Tunisie: l'ex-président Marzouki accuse Kais Saïed de vouloir importer le modèle de "l’Égypte de Sissi"
Après avoir obtenu un score dérisoire au premier tour de la présidentielle de 2019, l'ex-président Moncef Marzouki s'était rangé derrière le futur élu, Kais Saïed. Mais depuis que le chef de l'Etat s'est arrogé les pleins pouvoirs, il en est devenu le principal détracteur. Depuis le coup de force du président Saïed le 25 juillet, M. Marzouki, qui vit à Paris, est sorti de sa réserve, multipliant les interventions sur les chaînes de télévision, notamment Al-Jazeera, et sur les réseaux sociaux pour appeler à la destitution d'un homme qu'il qualifie de "putschiste" et "dictateur" et l'accuse d'avoir trahi la Constitution.
Opposant historique à la dictature de Ben Ali puis premier président de l’après-révolution (2011-2014), Moncef Marzouki, 76 ans, a longtemps symbolisé le combat pour la démocratie en Tunisie, même si son image s’est brouillée du fait notamment de son alliance controversée avec le parti d’inspiration islamiste d’Ennahdha. Son aisance oratoire n’est pas sans rappeler celle du chef de l’Etat, même s’il s’illustre dans un registre intellectuel alors que M. Saïed, élu avec plus de 70 % des voix, tient un discours aux accents populistes.
“Parmi les ennemis de la Tunisie”
Si M. Marzouki adresse ses virulentes critiques directement au chef de l'Etat, ce dernier ne cite jamais le nom de son adversaire, comme lorsqu'il l'a accusé de "comploter" contre la Tunisie pour avoir appelé la France ne pas soutenir son "régime dictatorial". M. Saïed a appelé la ministre de la Justice à ouvrir une enquête sur "cette affaire", et ordonné le retrait du passeport diplomatique de celui qui figure à ses yeux "parmi les ennemis de la Tunisie".
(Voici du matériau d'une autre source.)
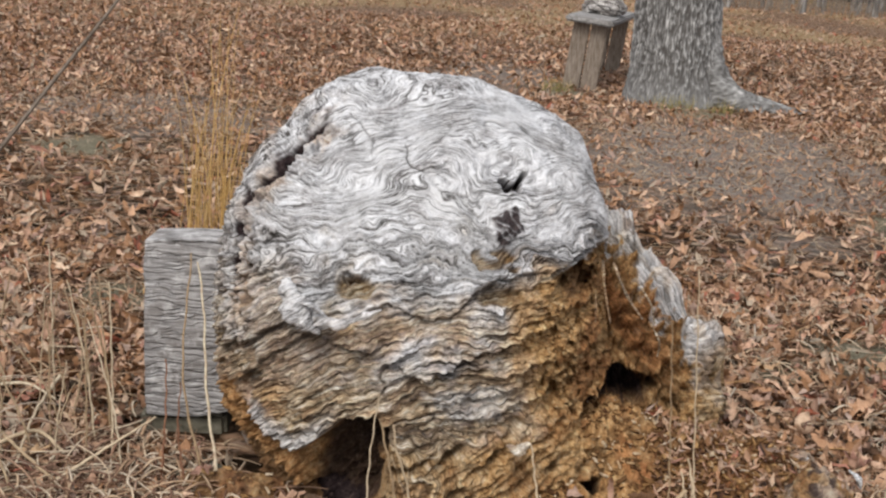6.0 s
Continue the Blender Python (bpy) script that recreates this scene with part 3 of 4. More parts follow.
def make_root():
    """The wall of root that runs down and away behind the cave."""
    rows, cols = 240, 190
    run = np.r_[np.linspace(0.12, 0.60, rows - 60), np.linspace(0.60, 0.645, 61)[1:]]
    run = run[:rows]
    rows = len(run)
    cxs, czs = np.array(CREST).T
    a = np.linspace(-0.08, np.pi + 0.08, cols)[None]
    xx = run[:, None] + 0 * a
    jog = 0.012 * perlin(xx * 14, 0 * xx, 0 * xx, 3)
    crest = np.interp(xx + jog, cxs, czs)
    depth = 0.105 * np.sqrt(np.clip((0.66 - xx) / 0.08, 0, 1))
    ca, sa = np.cos(a), np.sin(a)
    y = 2.925 - depth * np.sign(ca) * np.abs(ca) ** 0.6
    z = crest * np.sign(sa) * np.abs(sa) ** 0.55
    n = np.stack([0 * xx + 0.15, -ca + 0 * xx, sa + 0 * xx], 2)
    n /= np.linalg.norm(n, axis=2, keepdims=True)
    up = smooth(0.60, 0.78, n[..., 2] + 0.26 * fbm(xx * 11, y * 11, z * 11, 3, 15) + 0.22 * fbm(xx * 42, y * 42, z * 42, 3, 16) + 0.4 * smooth(0.52, 0.60, xx))
    slope = z + 1.25 * (xx - 0.4)
    flow = slope / 0.015 + 0.9 * fbm(xx * 8, y * 8, z * 8, 3, 7)
    f = flow - np.floor(flow)
    g = np.exp(-(np.minimum(f, 1 - f) / 0.13) ** 2) * smooth(-0.3, 0.3, perlin(xx * 7, y * 7, z * 7, 9))
    flat = (z / 0.018 + 0.8 * fbm(xx * 8, y * 8, z * 5, 2, 8))
    ff = flat - np.floor(flat)
    g = np.where(xx > 0.52, np.exp(-(np.minimum(ff, 1 - ff) / 0.13) ** 2) * 0.8, 1.0 * g * (0.3 + 0.7 * up))
    shag = 1 - 2 * np.abs(fbm(xx * 9, y * 9, slope * 26, 3, 4))
    d = 0.026 * fbm(xx * 8, y * 8, z * 8, 3, 5) + 0.012 * (np.abs(fbm(xx * 14, y * 14, z * 14, 2, 12)) - 0.15) + 0.006 * fbm(xx * 40, y * 40, z * 40, 2, 6) - 0.02 - 0.008 * g + 0.007 * (shag - 0.4)
    lumpy = np.abs(fbm(xx * 20, y * 20, z * 20, 4, 13, 0.6))
    d = d + (1 - up) * smooth(0.60, 0.50, xx) * 0.075 * (lumpy - 0.2)
    g = np.clip(g + 0.8 * smooth(0.35, -0.3, shag) + 0.5 * smooth(0.08, 0.02, np.abs(fbm(xx * 14, y * 14, z * 14, 2, 12))), 0, 1)
    q = np.stack([xx, y, z], 2) + n * d[..., None]
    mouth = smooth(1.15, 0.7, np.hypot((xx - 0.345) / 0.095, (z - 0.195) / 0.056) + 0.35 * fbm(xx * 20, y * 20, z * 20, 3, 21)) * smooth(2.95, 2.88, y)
    q[..., 1] += 0.13 * mouth
    q[..., 0] += smooth(0.52, 0.64, xx) * 0.030 * fbm(0 * xx, y * 14, z * 14, 4, 23)
    rot = np.clip(0.12 + 0.35 * smooth(-0.2, 0.3, fbm(xx * 16, y * 16, z * 16, 2, 19)) + (1 - up) * smooth(0.60, 0.50, xx) + 0.65 * smooth(0.50, 0.60, xx) * (1 - 0.8 * smooth(0.29, 0.34, z)), 0, 1)
    rust = np.clip((1 - up) * smooth(0.58, 0.40, xx) * smooth(0.58, 0.46, z) * (0.30 + 0.60 * smooth(-0.2, 0.3, fbm(xx * 10, y * 10, z * 10, 3, 44))), 0, 1)
    # dark holds painted shade for the cave mouth and the pits of the rotten flank
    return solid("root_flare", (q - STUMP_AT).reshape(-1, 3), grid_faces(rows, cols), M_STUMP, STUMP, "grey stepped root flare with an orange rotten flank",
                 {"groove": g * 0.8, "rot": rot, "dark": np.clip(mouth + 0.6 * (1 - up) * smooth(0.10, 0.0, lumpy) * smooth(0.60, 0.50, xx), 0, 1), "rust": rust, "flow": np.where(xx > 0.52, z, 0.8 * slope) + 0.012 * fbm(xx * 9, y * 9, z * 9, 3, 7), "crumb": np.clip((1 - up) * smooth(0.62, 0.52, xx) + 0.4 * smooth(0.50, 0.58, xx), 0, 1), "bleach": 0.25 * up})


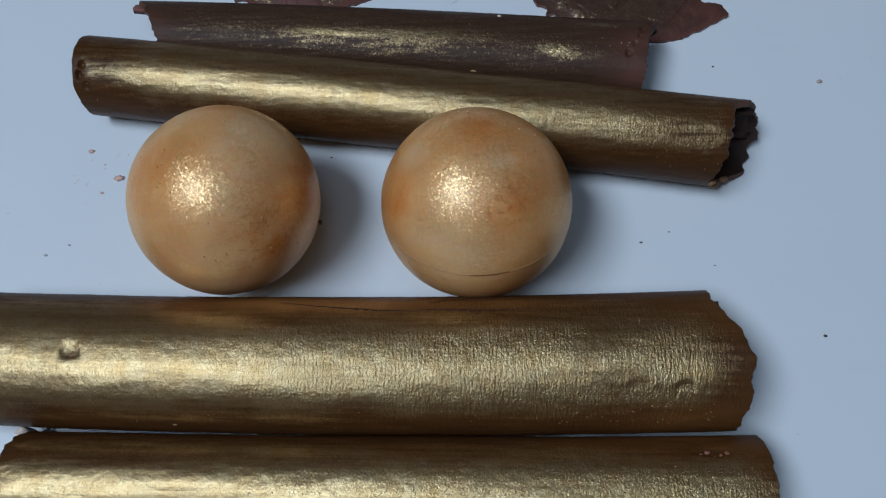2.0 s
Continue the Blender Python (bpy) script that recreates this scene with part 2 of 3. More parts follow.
LEAF = dusted_chocolate("gold_dusted_leaf", (150, 150, 150), 0.46, (0.140, 0.052, 0.042), (0.058, 0.030, 0.021), sparkle=1.35, patchy=0.35, netted=330.0, grain_size=3600.0, thick=0.50, gloss=0.27, rugged=0.38, flake=3400.0, shine=0.14)
# near-black, so that the shade inside the hollow rolls is in the colour
INSIDE = plain_chocolate("darkened_chocolate", (0.020, 0.009, 0.006), (0.038, 0.017, 0.011), 0.7)
RIM = plain_chocolate("broken_chocolate", (0.075, 0.032, 0.020), (0.14, 0.06, 0.04), 0.6)
VEIN = plain_chocolate("vein_chocolate", (0.045, 0.021, 0.013), (0.075, 0.036, 0.022))
MILKY = plain_chocolate("milk_chocolate", (0.15, 0.055, 0.040), (0.24, 0.105, 0.08))
TONGUE = plain_chocolate("pale_milk_chocolate", (0.14, 0.062, 0.045), (0.20, 0.10, 0.075))
FLECK_NODES = Nodes("gold_grain")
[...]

La riposte de M. Marzouki n'a pas tardé. Il a dénoncé sur Facebook "une dictature naissante dans laquelle la personnalité du dictateur se confond avec la patrie, rappelant le régime de Ben Ali sous lequel s'opposer au dictateur était considéré comme une trahison". Il a aussi accusé M. Saïed de chercher à importer en Tunisie le modèle de "l'Égypte de Sissi". Abdel Fattah al-Sissi, ex-chef de l'armée, mène depuis son coup d'État de juillet 2013 une répression implacable contre l'opposition, particulièrement les Frères musulmans.
En dépit de son activisme, M. Marzouki continue de pâtir d’un déficit de popularité dans l’opinion publique, peu encline à lui pardonner ses compromissions passées avec Ennahda.
Il rejette cette proximité et dirige ses flèches contre M. Saïed et le chef d'Ennahda et du Parlement, Rached Ghannouchi, imputant aux deux hommes la responsabilité de la crise politique qui risque de saborder la démocratie née du Printemps arabe dont la Tunisie fut le berceau en 2011. Les deux dirigeants doivent selon lui "quitter le pouvoir, sinon ils vont conduire la Tunisie à sa perte".